Over Tibetaans boeddhisme

Nog net op Canvas een stukje gezien van ‘bouddhisme, la loi du silence’ – over machtsmisbruik, winstbejag en erger. Het roept herinneringen op aan E., vorige eeuw een jonge Nederlandse vrouw uit Brussel die vol toewijding naar Nepal trok en zich terugtrok in een van de kloosters van het Tibetaans boeddhisme in de bergen.

Terugtrok. Toch niet helemaal. Op een dag werd ze op de luchthavenvan Karmandoe betrapt op het smokkelen van goud voor het klooster. Ze werd opgesloten, maar na tussenkomst van de Nederlandse ambassade en van hogere boeddhistische autoriteiten vrijgelaten. Ze was niet aan haar proefstuk, vertelde haar moeder in Brussel.

Diezelfde moeder vertelde een tijdje later enthousiast dat ze bezoek ging krijgen van drie lama’s uit het klooster van haar dochter. Ze hoefde hen niet te herbergen, ze hadden dure hotelkamers gereserveerd. Om hun komst voor te bereiden, moest ze wel drie dingen doen.
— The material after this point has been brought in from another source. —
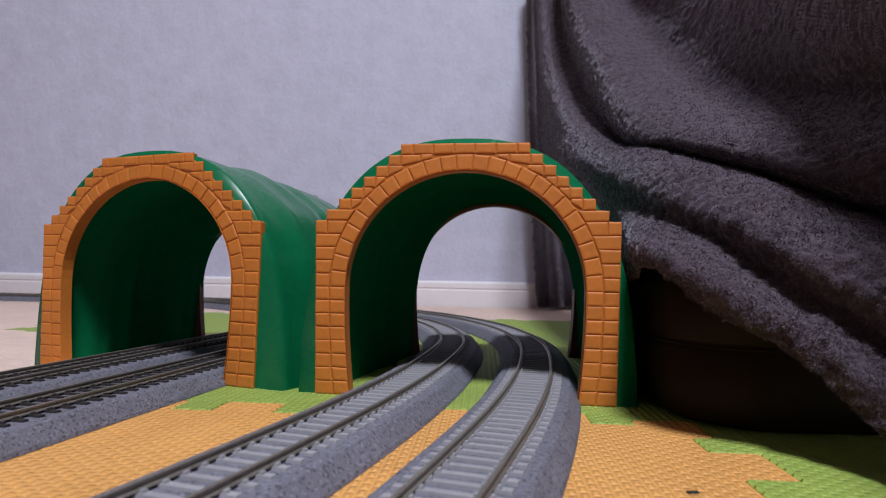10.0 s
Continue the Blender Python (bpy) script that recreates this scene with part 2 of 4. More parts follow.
def seam(i):
    h, n, pts = 0.0085, 12, []
    step = TS / n
    for k in range(n):
        s = 0.0 if k in (0, n - 1) else (h if (k + i) % 2 == 0 else -h)
        a, b = k * step, (k + 1) * step
        ia = 0.0 if k == 0 else 0.0022
        ib = 0.0 if k == n - 1 else 0.0022
        if s >= 0:
            pts += [(a - ia, s), (b + ib, s)]
        else:
            pts += [(a + ia, s), (b - ib, s)]
    return pts


def foam_mat(col, row, material, label):
    ox, oy = (col - 1) * TS, (row - 1) * TS
    bottom = [(ox + a, oy + d) for a, d in seam(row)]
    top = [(ox + a, oy + TS + d) for a, d in seam(row + 1)][::-1]
    left = [(ox + d, oy + a) for a, d in seam(col)][::-1]
    right = [(ox + TS + d, oy + a) for a, d in seam(col + 1)]
    g = 0.00025
    cx, cy = ox + TS / 2, oy + TS / 2
    outline = bottom[:] + right + top + left
    outline = [(x + (g if x < cx else -g), y + (g if y < cy else -g)) for x, y in outline]
    bm = bmesh.new()
    prism(bm, outline, -0.0100, 0.0, "z")
    rim = [e for e in bm.edges if all(abs(v.co.z) < 1e-6 for v in e.verts)]
    bmesh.ops.bevel(bm, geom=rim, offset=0.0008, segments=1, affect="EDGES")
    ob = link("foam_mat", bm, material)
    ob.matrix_basis = TURN0
    return tagged(ob, label, "play mat", "interlocking foam mats")


ORANGE_AT = {(0, 0), (0, -1), (1, -1), (-2, -1)}
GREEN_AT = {(0, 1), (0, 2), (1, 0), (1, 1), (1, 2), (-1, 2), (-1, -1), (2, 1), (-3, 0)}
for row in range(-2, 4):
    for col in range(-5, 4):
        if (col, row) in ORANGE_AT:
            foam_mat(col, row, M_ORANGE, "orange foam play mat with woven texture under the tracks")
        elif (col, row) in GREEN_AT:
            foam_mat(col, row, M_GREEN, "lime green foam play mat with woven texture under the tunnels")
        else:
            foam_mat(col, row, M_BEIGE, "pale beige foam play mat with woven texture")

# ------------------------------------------------------------ track plan
# A path is a run of lines and arcs, sampled every 5 mm: (x, y, heading).


def lay(x, y, heading, runs, step=0.005):
    """runs: (length, radius); radius 0 is straight, positive turns left."""
    pts = [(x, y, heading)]
    for length, radius in runs:
        n = max(1, round(abs(length) / step))
        d = length / n
        for _ in range(n):
            t = d / radius if radius else 0.0
            x += d * math.cos(heading + t / 2)
            y += d * math.sin(heading + t / 2)
            heading += t
            pts.append((x, y, heading))
    return pts


UP = math.pi / 2


def grey_line(x, off, sweep):
    """The two grey lines lie side by side: off is what the inner one's radii lack."""
    y = 0.466
    far = [((0.53 - off) * radians(28), 0.53 - off), ((0.60 - off) * radians(sweep - 28), 0.60 - off)]
    away = lay(x, y, UP, far + ([(1.3, 0.0)] if sweep >= 80 else []))
    near = [((0.52 - off) * radians(7.0), -(0.52 - off)), ((1.20 - off) * radians(10.5), -(1.20 - off)), ((4.0 - off) * radians(4), -(4.0 - off)), (2.5, 0.0)]
    back = lay(x, y, -UP, near)
    return [(a, b, h + math.pi) for a, b, h in away[::-1]] + back[1:]


PATH_A = grey_line(0.0677, 0.0, 84)
PATH_B = grey_line(0.0086, 0.0591, 66)
# dark-sleeper lines through the other tunnel
D_TURN = radians(10.4)


def dark_line(off, sweep):
    x, y = -0.1630 + off * math.cos(D_TURN), 0.4590 - off * math.sin(D_TURN)
    h = UP - D_TURN
    away = lay(x, y, h, [((0.47 + off) * (radians(sweep) + D_TURN), 0.47 + off)] + ([(1.2, 0.0)] if sweep >= 80 else []))
    back = lay(x, y, h + math.pi, [(0.26, 0.0), (0.30, -0.9 + off), (0.8, 0.0)])
    return [(a, b, g + math.pi) for a, b, g in away[::-1]] + [(a, b, g) for a, b, g in back[1:]]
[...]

Ten eerste wisselstukken zoeken voor Mercedes wagens. Ten tweede een voorraad dure Franse parfums inslaan. Ten derde puppies zoeken voor de hondenkwekerij.

Waren dat dan geen erg wereldse zaken, zelfs westerse waarden? Net zoals goudsmokkel. Ach, er is geen enkele regel die monniken luxe ontzegt, kreeg ik te horen. En dat alles met de zegen van een Nobelprijswinnaar voor de Vrede, de Dalai Lama.